I now realize that the best students are not the ones that sit quietly and listen to & obey everything you say. No, no. My ideal students are those who respond to my teaching by asking me “why do it this way and not that?”, or hard questions that will keep me on my toes. BUT, the great catch is: although they ask questions and may sometimes disagree, they must also be students who know when to ask the right questions and can submit to the teacher’s advice.

To my surprise (and delight), Ethan is one such student. My very first student in Melbourne, Amelie, was also such a student. Unfortunately now she’s gone back to Germany.

I thank God for such a privilege to teach music!

Monday, October 5, 2009

Expectations

I realize that when a teacher expects little of her student, there’s no motivation for the student to excel. Small expectations result in mediocrity.

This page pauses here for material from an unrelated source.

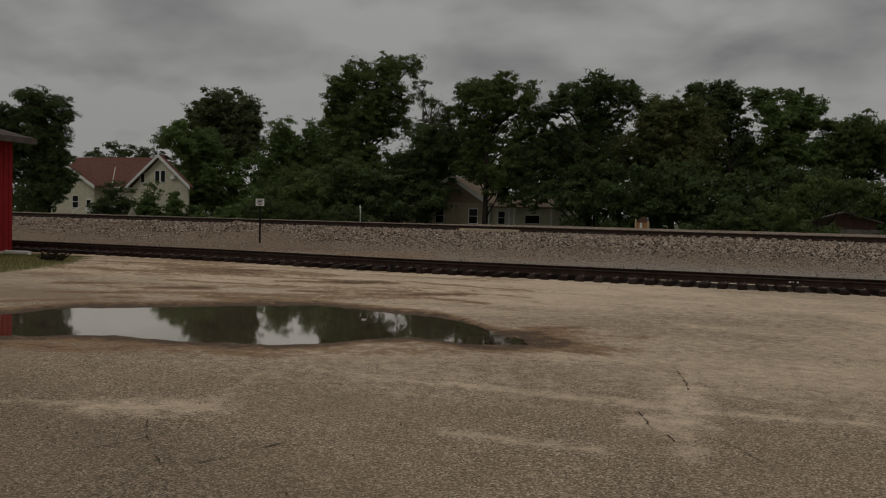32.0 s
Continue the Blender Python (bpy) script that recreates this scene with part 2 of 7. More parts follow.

High expectations inspire excellence.

At first, it was difficult for me to live up to the high expectations that my music teacher had, but in the long run, it proved to be a good thing for both of us. Her high expectations spurred and motivated me to do more than what I thought I was capable of. It’s not easy, but it is worth the extra effort.

I learn that when a teacher expects great things of a student, the student will almost willingly want to excel and show the teacher that it is nothing too impossible.

Although I think we all know this, many times we still see teachers who don’t care any better and they don’t expect anything of the students at all. In truth, I’m tired of such teachers. I often end up wasting my time in school cause’ the whole class is in a racket (yes, even in Year 10) precisely because the teacher has lost control by not having any expectations of the class. Of course, it is a challenge, but then I suppose that’s why outstanding teachers and exceptional students (who willingly want to excel because they are motivated by the teacher) are a rarity.

I think this is something I can learn from and apply to in my life and also when teaching my piano students.